Pero ¿qué es lo que nos importa y nos llama hoy de Artigas? Quizás por primera vez nos convoca su verdad total. Y ello es muy lógico. El signo de nuestros tiempos ha cambiado, junto con todas las condiciones históricas. Es el fin de los Imperios coloniales, y despiertan los procesos nacionales de los llamados eufemísticamente “países subdesarrollados”. Es la quiebra de la dependencia y la alienación. También aquí en América Latina estamos en el nuevo esencial viraje, en las primicias finales de la balcanización. Soplan ya vientos nacionales. La masa continental se mueve en profundidad, aunque la superficie esté apenas picada. Una inmensa frustración ha sido nuestra historia. La frustración comenzó en el siglo pasado, cuando una gran nación hispanoamericana en vías de formación (España e Indias) quedó desconyuntada por el embate de Francia e Inglaterra. Así, el último esfuerzo de la burguesía democrática española plasmado en la Constitución de Cádiz del año XII, que reconocía la Nación como reunión integral e igualitaria de “ambos hemisferios”, fue un canto del cisne, ahogado además por la reacción absolutista de Fernando. La separación de España y América del Sur fue ya irrevocable. A su vez,  es el tiempo en que Bolívar, San Martín, Artigas, intentan salvar la emergencia de una nueva gran nación unida latinoamericana. Este propósito también quedó trunco, por la confluencia de una incontrastable serie de de factores externos e internos. Desde entonces Latinoamérica queda envuelta en el sopor balcanizador, incapaz de comprenderse como totalidad, dividida en una veintena, impotente y aislacionista de Estados Parroquiales, para usar la expresión de Toynbee. Estados Parroquiales y no Nacionales, pues la nación quedó inconclusa y deshecha. Cada oligarquía comercial se fijó el control de su comarca. Hubo tantos países como ciudades importantes. Esto se ha prolongado hasta nuestros días. Y esto es lo que hoy está en crisis.
Si el primer beneficiario del desmembramiento fue Inglaterra, el sucesor actual radica en el Norte de América. Los Estados Unidos son el nuevo gran usufructuario; pero las exigencias del desarrollo industrial autónomo, el crecimiento demográfico, la rapidez de las comunicaciones comienzan a provocar el estallido de las encapsuladas “historias parroquiales” y el horizonte vuelve a tomar ante las conciencias despiertas la figura global de Latinoamérica.

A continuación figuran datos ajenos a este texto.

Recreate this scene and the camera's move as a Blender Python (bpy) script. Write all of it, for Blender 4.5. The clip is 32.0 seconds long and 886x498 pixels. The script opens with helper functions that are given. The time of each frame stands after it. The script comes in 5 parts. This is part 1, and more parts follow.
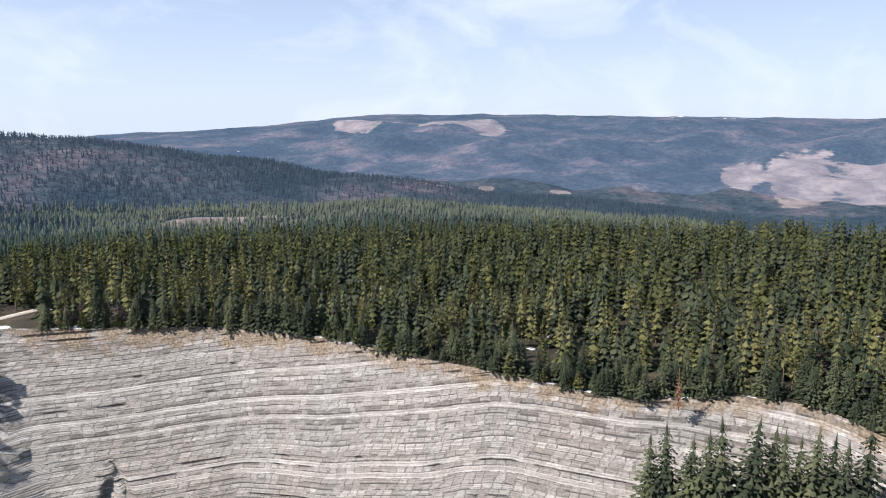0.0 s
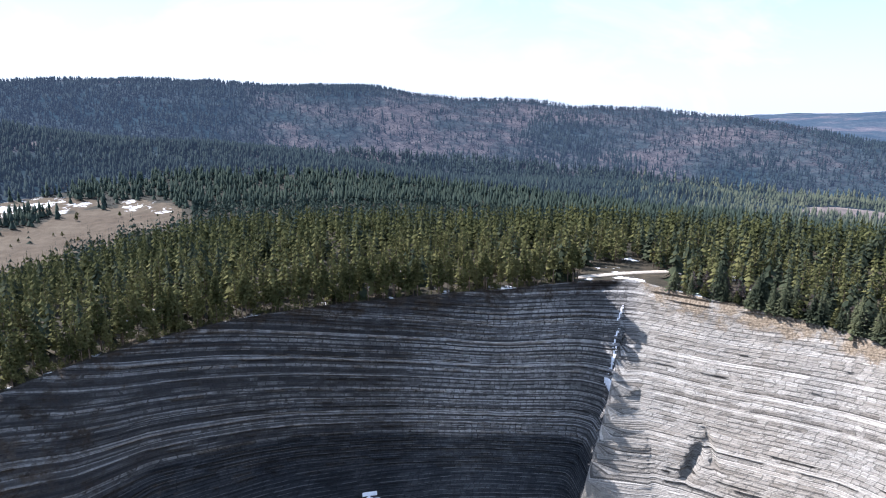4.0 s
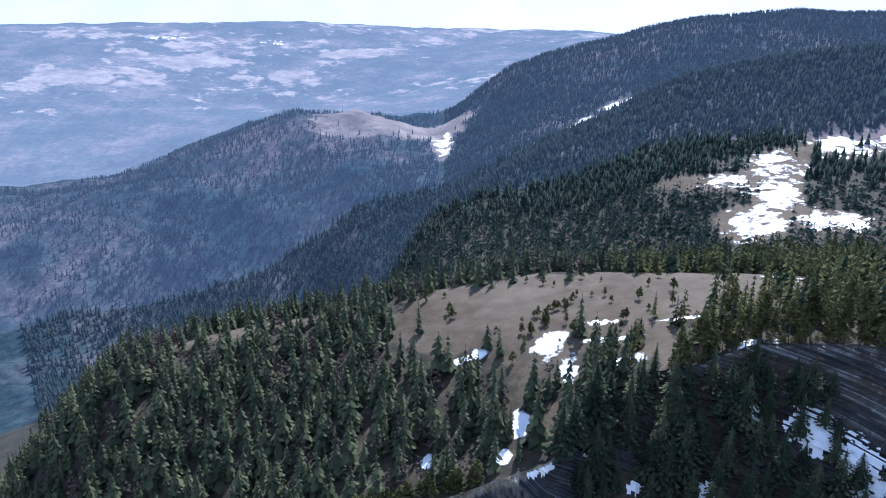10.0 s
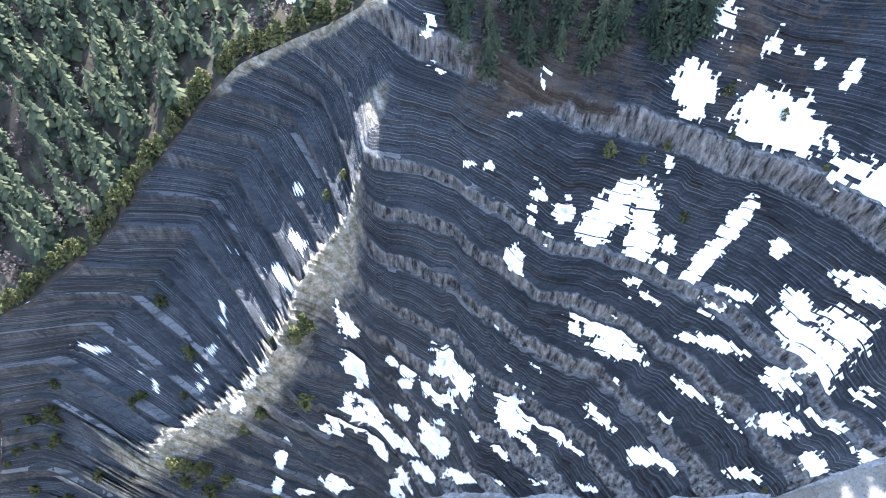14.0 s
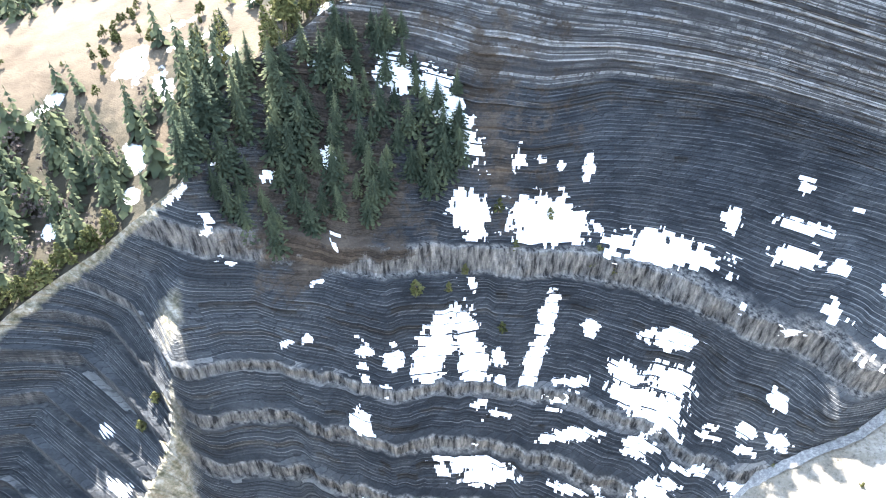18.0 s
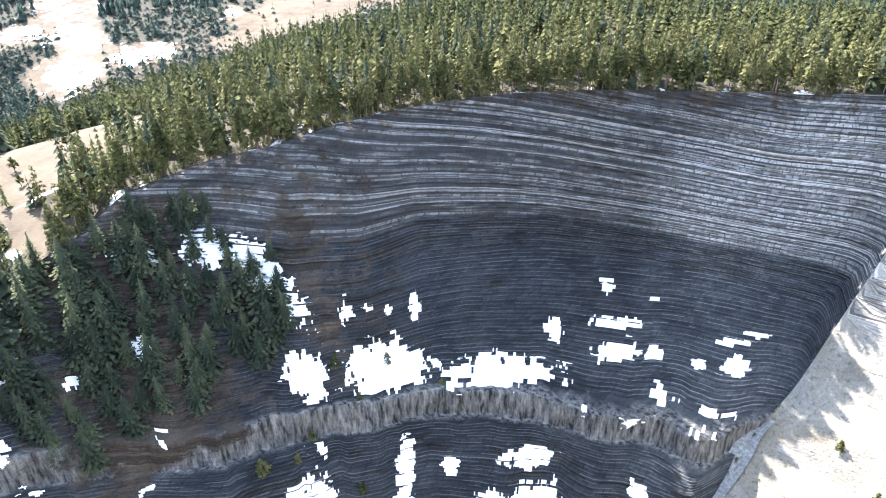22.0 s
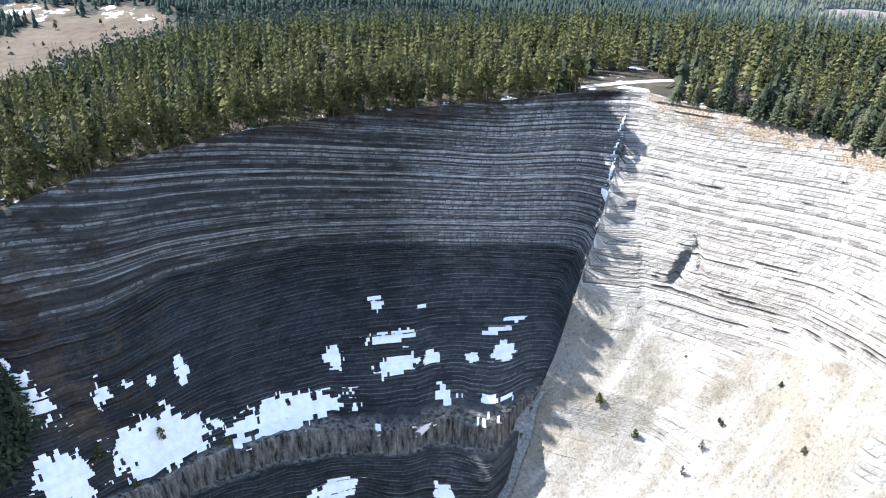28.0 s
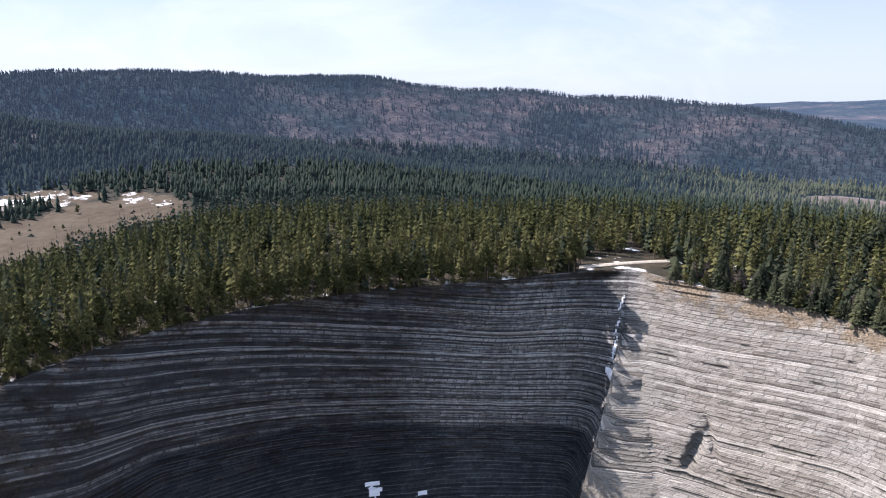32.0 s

Una gran misión nacional latinoamericana golpea nuestras puertas. Las antiguas historia de campanario, raquíticas, se hinchan, desbordan su contenido. Pues todos los países latinoamericanos tienen “cola de paja” y la nuestra –como no la viera un autor–  tiene el nombre de Artigas, se define como la cuestión nacional. No se podrá en adelante encabezar un homenaje como lo hiciera Gustavo Gallinal en el centenario: “Pierde valor la discusión de sí fue el fundador o precursor de la nacionalidad oriental. El título no interesa”. Y tanto no ha interesado, que el mismo monumento que vemos, en la Plaza Independencia dice lacónicamente: Artigas”. ¿Por qué ninguna otra explicación? Quienes lo decretaron no se pusieron de acuerdo y optaron por no poner ninguna leyenda ¡Grave mutismo! ¿Tan difícil es el enigma?

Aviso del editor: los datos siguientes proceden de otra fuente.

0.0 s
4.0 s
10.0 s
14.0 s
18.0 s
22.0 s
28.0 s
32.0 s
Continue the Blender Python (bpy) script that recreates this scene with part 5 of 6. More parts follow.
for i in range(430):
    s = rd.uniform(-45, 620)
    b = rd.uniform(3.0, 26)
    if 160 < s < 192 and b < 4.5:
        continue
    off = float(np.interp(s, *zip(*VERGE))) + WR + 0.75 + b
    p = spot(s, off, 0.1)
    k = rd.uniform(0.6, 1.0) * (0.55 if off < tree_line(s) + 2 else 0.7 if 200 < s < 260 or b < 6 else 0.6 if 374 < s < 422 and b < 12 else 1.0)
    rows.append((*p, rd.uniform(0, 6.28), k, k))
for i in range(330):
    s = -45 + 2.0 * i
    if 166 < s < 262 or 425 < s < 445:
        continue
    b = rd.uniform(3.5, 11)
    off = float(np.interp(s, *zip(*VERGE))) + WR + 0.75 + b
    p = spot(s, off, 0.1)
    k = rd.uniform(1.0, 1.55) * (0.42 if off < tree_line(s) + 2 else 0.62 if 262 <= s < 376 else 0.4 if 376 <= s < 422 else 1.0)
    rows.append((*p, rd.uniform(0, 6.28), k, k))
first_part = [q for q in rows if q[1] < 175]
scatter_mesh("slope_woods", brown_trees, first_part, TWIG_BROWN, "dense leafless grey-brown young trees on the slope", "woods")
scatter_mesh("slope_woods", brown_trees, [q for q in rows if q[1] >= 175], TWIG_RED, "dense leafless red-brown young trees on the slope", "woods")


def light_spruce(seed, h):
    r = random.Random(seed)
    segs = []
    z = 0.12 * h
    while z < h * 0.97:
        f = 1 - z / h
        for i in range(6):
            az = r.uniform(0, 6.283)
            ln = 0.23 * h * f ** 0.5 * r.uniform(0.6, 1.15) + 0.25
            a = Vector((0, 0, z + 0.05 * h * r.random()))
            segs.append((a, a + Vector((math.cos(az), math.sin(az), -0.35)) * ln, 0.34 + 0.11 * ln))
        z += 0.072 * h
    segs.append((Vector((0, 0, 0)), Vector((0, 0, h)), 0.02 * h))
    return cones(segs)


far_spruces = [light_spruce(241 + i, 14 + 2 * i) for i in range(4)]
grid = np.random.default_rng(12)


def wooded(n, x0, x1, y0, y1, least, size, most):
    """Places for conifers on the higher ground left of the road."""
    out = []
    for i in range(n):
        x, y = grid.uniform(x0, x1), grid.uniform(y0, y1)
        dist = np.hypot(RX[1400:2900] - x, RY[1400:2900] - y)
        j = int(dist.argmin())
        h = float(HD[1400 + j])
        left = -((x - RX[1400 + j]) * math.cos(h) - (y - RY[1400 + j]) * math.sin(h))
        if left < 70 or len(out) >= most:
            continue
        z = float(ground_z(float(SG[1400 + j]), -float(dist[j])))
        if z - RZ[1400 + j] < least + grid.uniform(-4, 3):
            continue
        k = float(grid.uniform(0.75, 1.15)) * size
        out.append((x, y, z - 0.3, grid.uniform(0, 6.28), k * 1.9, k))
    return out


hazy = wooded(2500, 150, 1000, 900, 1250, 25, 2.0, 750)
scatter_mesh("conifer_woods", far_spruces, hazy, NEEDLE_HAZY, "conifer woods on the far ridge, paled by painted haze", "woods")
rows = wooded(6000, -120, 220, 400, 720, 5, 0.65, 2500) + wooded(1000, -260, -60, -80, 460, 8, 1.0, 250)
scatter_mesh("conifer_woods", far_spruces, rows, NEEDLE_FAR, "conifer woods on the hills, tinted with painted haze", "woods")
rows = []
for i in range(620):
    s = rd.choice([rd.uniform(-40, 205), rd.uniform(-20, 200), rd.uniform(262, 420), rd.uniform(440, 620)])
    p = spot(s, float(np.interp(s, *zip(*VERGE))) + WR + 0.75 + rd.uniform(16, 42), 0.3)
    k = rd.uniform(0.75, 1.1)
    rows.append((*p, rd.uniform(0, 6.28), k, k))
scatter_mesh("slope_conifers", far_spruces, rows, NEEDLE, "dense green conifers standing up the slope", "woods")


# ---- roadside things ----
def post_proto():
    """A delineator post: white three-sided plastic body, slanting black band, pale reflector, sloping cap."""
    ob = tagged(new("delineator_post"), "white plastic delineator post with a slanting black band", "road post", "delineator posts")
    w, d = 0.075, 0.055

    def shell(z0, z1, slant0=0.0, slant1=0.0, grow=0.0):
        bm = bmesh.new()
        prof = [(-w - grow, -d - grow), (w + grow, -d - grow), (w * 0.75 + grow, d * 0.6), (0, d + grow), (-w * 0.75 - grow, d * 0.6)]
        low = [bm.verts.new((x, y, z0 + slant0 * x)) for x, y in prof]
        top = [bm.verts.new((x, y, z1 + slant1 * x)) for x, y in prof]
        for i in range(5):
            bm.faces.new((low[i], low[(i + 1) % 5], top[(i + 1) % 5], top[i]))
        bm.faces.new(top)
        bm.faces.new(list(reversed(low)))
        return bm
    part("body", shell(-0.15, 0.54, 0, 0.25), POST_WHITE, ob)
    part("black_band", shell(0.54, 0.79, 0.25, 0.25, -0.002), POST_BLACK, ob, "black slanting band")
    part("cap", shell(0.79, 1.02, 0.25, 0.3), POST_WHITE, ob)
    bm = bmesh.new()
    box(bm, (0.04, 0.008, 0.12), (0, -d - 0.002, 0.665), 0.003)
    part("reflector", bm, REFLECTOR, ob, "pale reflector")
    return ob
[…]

El viraje de nuestra historia, la que estamos aquí y ahora viviendo, es el retorno fatal, aunque muchos no lo sepan, al proceso latinoamericano. Aparecen las señales, los augurios del ocaso de la fragmentación. Y por eso el secreto de Artigas está a la vista, imponiendo ser reasumido a la altura de estos tiempos, bajo las nuevas formas históricas. Años atrás un poeta lo barruntaba: en su canto secular le reitera a Artigas: “No vuelvas. Volverás siempre”, y la contestación es:“Mírame. Si alumbro, es para enseñar que de la inmortalidad se vuelve siempre”.